K-mean聚类的一个代码的详细注释

#<span style = "font-size: 18px">
#  coding:utf-8
from numpy import *
import time
import matplotlib.pyplot as plt

# calculate Euclidean distance
def euclDistance(vector1, vector2):
    return sqrt(sum(power(vector1 - vector2, 2)))
    # 0ρ = sqrt( (x1-x2)^2+(y1-y2)^2 ) |x| = √( x2 + y2 )
    # power 对列表计算2次方  求和后开方

# init centroids with random samples 初始化质心随机样本
def initCentroids(dataSet, k):
    numSamples, dim = dataSet.shape
    #numSamples为dataSet的行数 dim为dataSet的列数
    centroids = zeros((k, dim))
    #centroids为k行dim列的零矩阵
    for i in range(k):
        index = int(random.uniform(0, numSamples))
        # uniform(x,y) 方法将随机生成下一个实数,它在[x,y]范围内。
        centroids[i, :] = dataSet[index, :]
    return centroids

# k-means cluser
def kmeans(dataSet, l):
    numSamples = dataSet.shape[0]
    # first colum stores which cluster this sample belongs to,
    # second colum stores the error between this sample and its centroid
    clusterAssment = mat(zeros((numSamples, 2)))
    '''
    zeros((numSamples, 2))生成数组
    mat(zeros((numSamples, 2)))将生成的数组转换为矩阵
    '''
    clusterChanged = True

    # step 1: init centroidsimport
    centroids = initCentroids(dataSet, k)

    while clusterChanged:
        clusterChanged = False
        ## for each sample
        for i in xrange(numSamples):
            #range()直接生成一个list对象,
            #xrange()生成一个生成器,由于每次调用只返回一个值
            #xrang()的执行效率要高于range()
            minDist = 100000.0
            minIndex = 0
            ## for each centroid
            ##step 2: find the centroid who is closest
            for j in range(k):
                distance = euclDistance(centroids[j, :], dataSet[i, :])
                if distance < minDist:
                    minDist = distance
                    minIndex = j

            ## step 3: update its cluster
            if clusterAssment[i, 0] != minIndex:
                clusterChanged = True
                clusterAssment[i, :] = minIndex, minDist**2

        ## step 4: update centroids
        for j in range(k):
            pointsInCluster = dataSet[nonzero(clusterAssment[:, 0].A == j)[0]]
            #numpy.nonzero(a)[source]
            #Return the indices of the elements that are non-zero.
            #官网文档:http://docs.scipy.org/doc/numpy/reference/generated/numpy.nonzero.html
            centroids[j, :] = mean(pointsInCluster, axis = 0)

    print 'Congratulatons, cluster complete!'
    return centroids, clusterAssment

# show your cluster only available with 2-D data
def showCluster(dataSet, k, centroids, clusterAssment):
    numSamples, dim = dataSet.shape
    if dim != 2:
        print "Sorry!

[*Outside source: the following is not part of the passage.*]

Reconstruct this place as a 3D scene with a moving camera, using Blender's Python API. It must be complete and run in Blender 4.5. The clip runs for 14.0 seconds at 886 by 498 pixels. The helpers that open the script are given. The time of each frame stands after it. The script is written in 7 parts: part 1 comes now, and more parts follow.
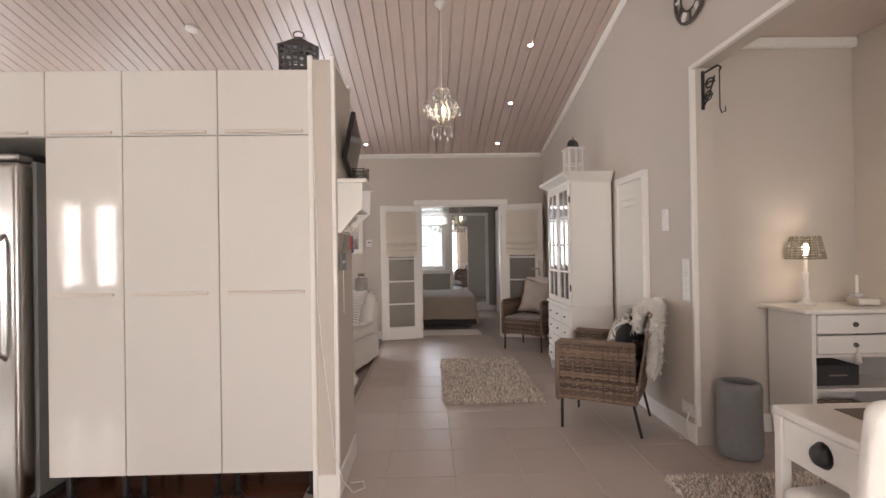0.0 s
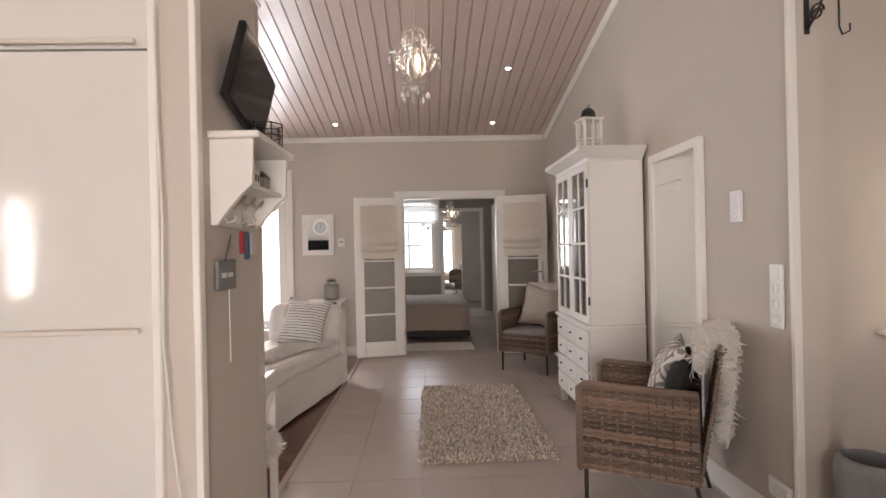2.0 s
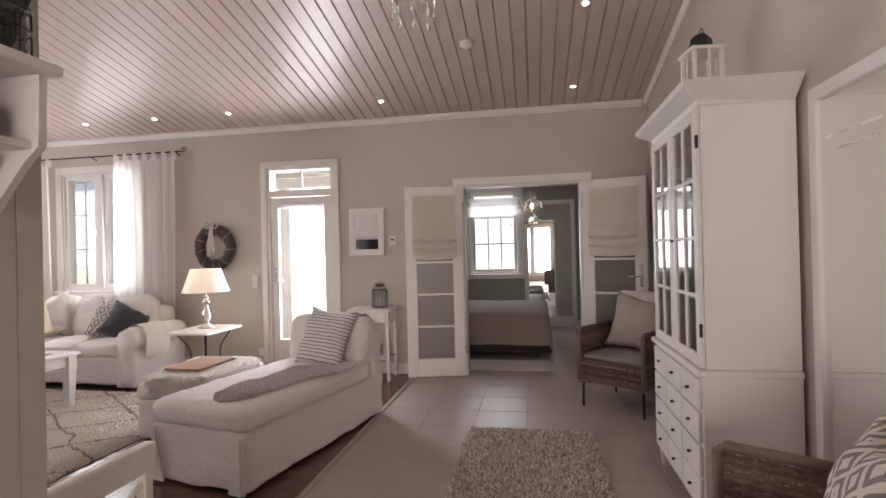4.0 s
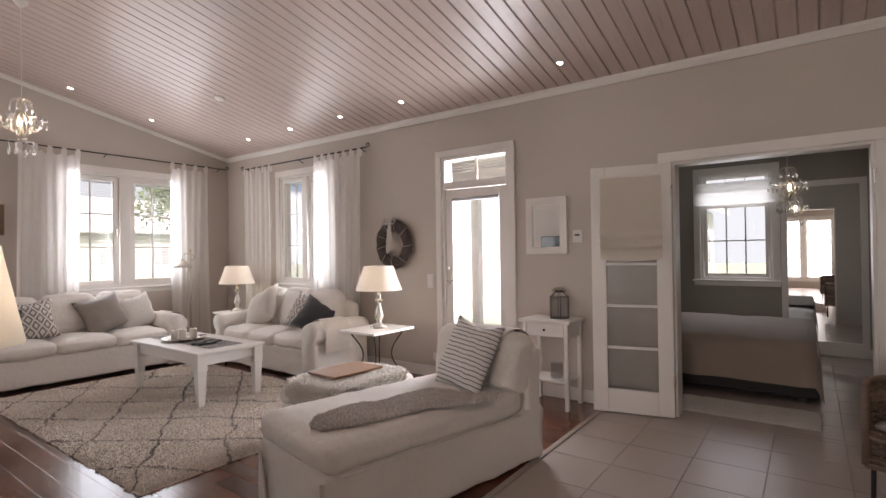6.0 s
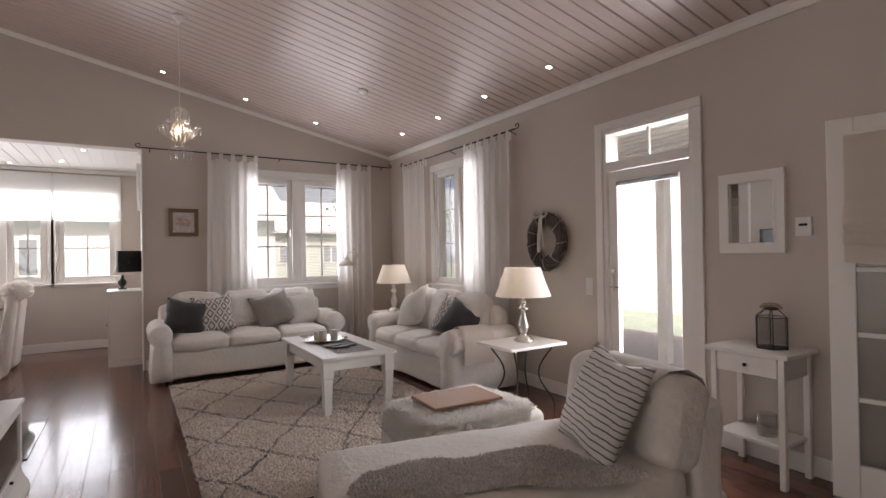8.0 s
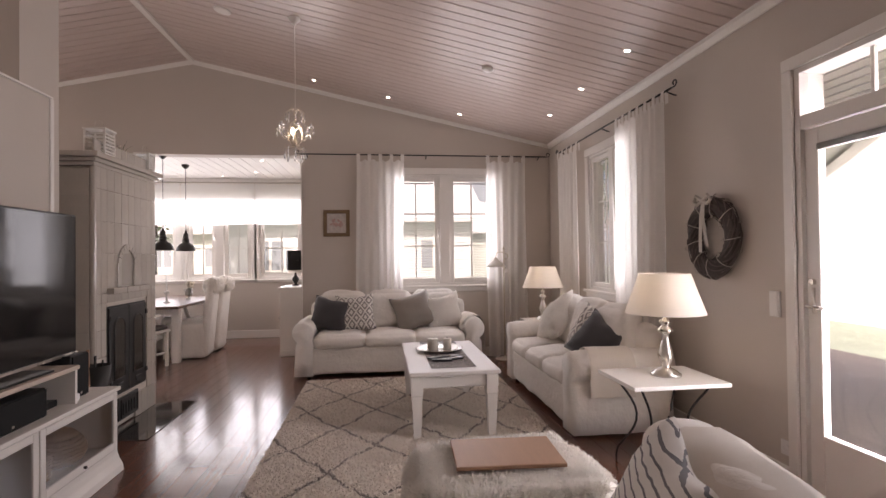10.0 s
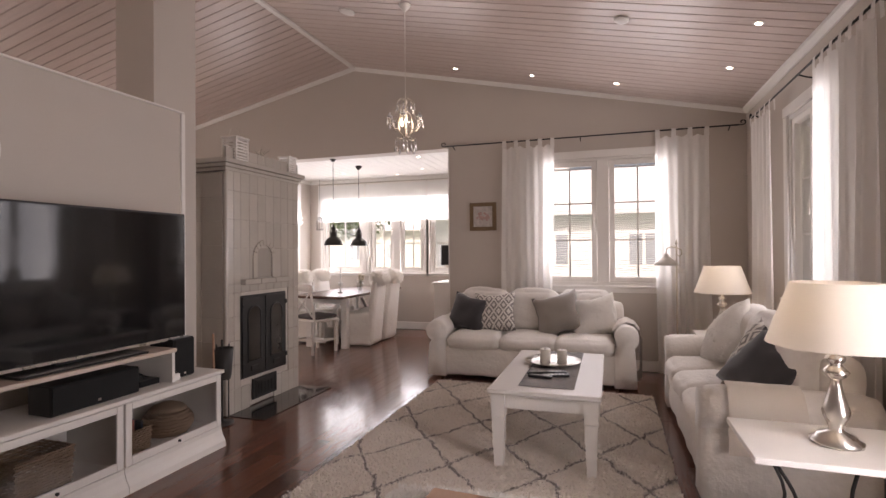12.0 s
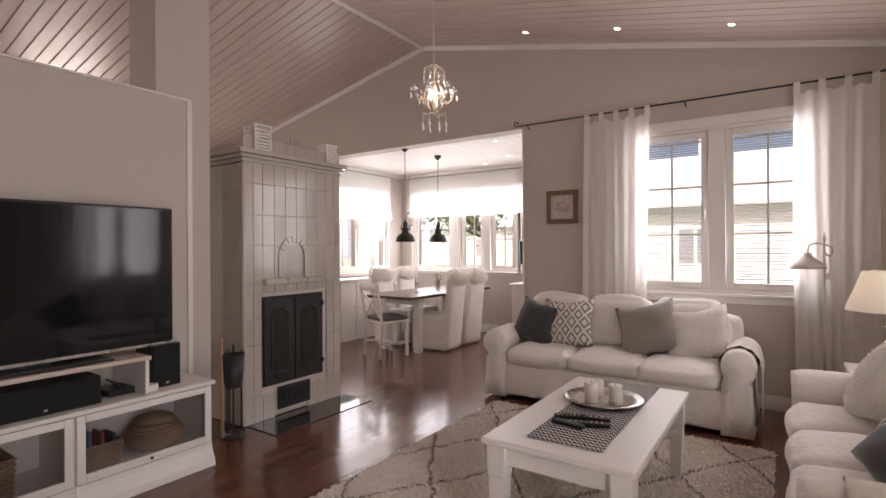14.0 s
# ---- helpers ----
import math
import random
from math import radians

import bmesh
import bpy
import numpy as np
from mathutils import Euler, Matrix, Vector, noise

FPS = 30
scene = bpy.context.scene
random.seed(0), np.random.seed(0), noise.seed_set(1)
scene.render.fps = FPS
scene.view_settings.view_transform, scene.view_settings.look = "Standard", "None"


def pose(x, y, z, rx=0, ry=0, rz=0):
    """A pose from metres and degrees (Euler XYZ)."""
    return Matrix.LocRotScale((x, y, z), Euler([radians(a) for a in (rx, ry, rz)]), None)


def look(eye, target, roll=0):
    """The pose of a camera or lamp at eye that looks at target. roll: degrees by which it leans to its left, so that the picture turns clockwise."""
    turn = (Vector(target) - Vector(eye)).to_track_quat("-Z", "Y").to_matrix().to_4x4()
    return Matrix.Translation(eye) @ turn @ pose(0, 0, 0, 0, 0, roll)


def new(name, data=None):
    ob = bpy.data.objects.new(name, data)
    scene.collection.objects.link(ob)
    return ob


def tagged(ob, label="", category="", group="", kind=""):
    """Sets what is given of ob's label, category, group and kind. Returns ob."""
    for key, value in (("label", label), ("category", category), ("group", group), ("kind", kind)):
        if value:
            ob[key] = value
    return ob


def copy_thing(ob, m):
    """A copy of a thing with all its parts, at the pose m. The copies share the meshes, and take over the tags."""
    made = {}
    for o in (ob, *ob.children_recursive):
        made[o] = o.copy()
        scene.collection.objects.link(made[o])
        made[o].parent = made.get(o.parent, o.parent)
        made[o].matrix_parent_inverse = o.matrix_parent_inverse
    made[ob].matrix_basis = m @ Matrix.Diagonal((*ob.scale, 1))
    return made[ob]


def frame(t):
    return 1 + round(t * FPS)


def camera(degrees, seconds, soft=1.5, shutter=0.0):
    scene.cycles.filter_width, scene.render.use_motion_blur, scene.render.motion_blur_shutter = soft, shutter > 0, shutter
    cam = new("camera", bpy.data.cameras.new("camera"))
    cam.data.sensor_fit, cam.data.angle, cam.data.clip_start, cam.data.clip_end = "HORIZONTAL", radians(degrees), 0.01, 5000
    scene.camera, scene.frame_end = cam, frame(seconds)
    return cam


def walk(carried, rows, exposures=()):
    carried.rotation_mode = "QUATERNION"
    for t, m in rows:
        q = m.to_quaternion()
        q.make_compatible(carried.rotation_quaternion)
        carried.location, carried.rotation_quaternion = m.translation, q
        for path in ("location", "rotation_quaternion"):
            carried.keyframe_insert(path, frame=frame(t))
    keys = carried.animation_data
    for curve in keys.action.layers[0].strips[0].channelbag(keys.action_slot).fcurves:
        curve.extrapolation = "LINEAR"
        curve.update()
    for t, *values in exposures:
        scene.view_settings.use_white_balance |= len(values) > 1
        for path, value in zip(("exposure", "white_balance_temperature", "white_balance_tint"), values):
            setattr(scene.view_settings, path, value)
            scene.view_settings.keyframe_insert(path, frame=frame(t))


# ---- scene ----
cam = camera(82.37, 14.0)
ROWS = [  # seconds, x, y, z, tilt, lean, turn
    (0.0, 0.041, 0.005, 1.319, 90.301, 0.889, -1.528),
    (0.5, 0.053, 0.272, 1.331, 90.182, 0.867, -1.793),
    (1.0, 0.080, 0.585, 1.328, 90.134, 0.819, -1.932),
    (1.5, 0.133, 0.875, 1.329, 90.159, 1.007, -1.972),
    (2.0, 0.224, 1.200, 1.338, 90.160, 1.188, -1.800),
    (4.5, 0.739, 2.645, 1.327, 90.313, 1.173, 16.381),
    (5.0, 0.803, 2.919, 1.320, 90.381, 1.031, 23.224),
    (5.5, 0.824, 3.159, 1.318, 90.426, 0.870, 28.879),
    (6.0, 0.800, 3.419, 1.332, 90.443, 0.782, 36.013),
    (6.5, 0.758, 3.654, 1.328, 90.446, 0.781, 41.935),
    (7.0, 0.679, 3.908, 1.325, 90.435, 0.704, 47.050),
    (7.5, 0.617, 4.118, 1.330, 90.385, 0.820, 52.254),
    (8.0, 0.547, 4.369, 1.342, 90.431, 0.899, 58.280),
    (10.5, 0.055, 5.749, 1.332, 90.691, 0.554, 89.447),
    (11.0, -0.063, 5.989, 1.335, 90.554, 0.467, 96.051),
    (11.5, -0.226, 6.195, 1.336, 90.480, 0.439, 102.135),
    (12.0, -0.425, 6.402, 1.336, 90.350, 0.390, 108.260),
    (12.5, -0.635, 6.565, 1.323, 90.297, 0.331, 113.509),
    (13.0, -0.894, 6.701, 1.339, 90.174, 0.330, 117.339),
    (13.5, -1.160, 6.786, 1.351, 90.062, 0.347, 120.329),
    (14.0, -1.473, 6.819, 1.346, 89.979, 0.308, 124.055),
]
EXPOSURES = [(0.0, 1.96, 6400, 14), (2.0, 2.04, 6450, 15), (4.5, 1.62, 6500, 17), (7.0, 1.18, 6550, 18), (8.0, 0.92, 6500, 18), (10.5, 1.02, 6900, 25), (14.0, 1.06, 6900, 23)]
walk(cam, [(t, pose(x, y, z, rx, ry, rz)) for t, x, y, z, rx, ry, rz in ROWS], EXPOSURES)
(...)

I can not draw because the dimension of your data is not 2!"
        return 1
    mark = ['or', 'ob', 'og', 'ok', '^r', '+r', 'sr', 'dr', '<r', 'pr']
    if k > len(mark):
        print "Sorry your k is too large! Please contact Zouxy"
        return 1

    # draw all samples
    for i in xrange(numSamples):
        markIndex = int(clusterAssment[i, 0])
        plt.plot(dataSet[i, 0], dataSet[i, 1], mark[markIndex])

    mark = ['Dr', 'Db', 'Dg', 'Dk', '^b', '+b', 'sb', 'db', '<b', 'pb']
    # draw the centroids
    for i in range(k):
        plt.plot(centroids[i, 0], centroids[i, 1], mark[i], markersize = 12)
        plt.show()
    #plt.savefig('foo1.png')

#from numpy import *
#import time
#import matplotlib.pyplot as plt

## step 1: load data
print "step 1: load data..."
dataSet = []
fileIn = open('/home/amos/machine_learning')
for line in fileIn.readlines():
    lineArr = line.strip().split('\t')
    dataSet.append([float(lineArr[0]), float(lineArr[1])])

## step 2: clustering...
print "step 2: clustering..."
dataSet = mat(dataSet)
k = 4
centroids, clusterAssment = kmeans(dataSet, k)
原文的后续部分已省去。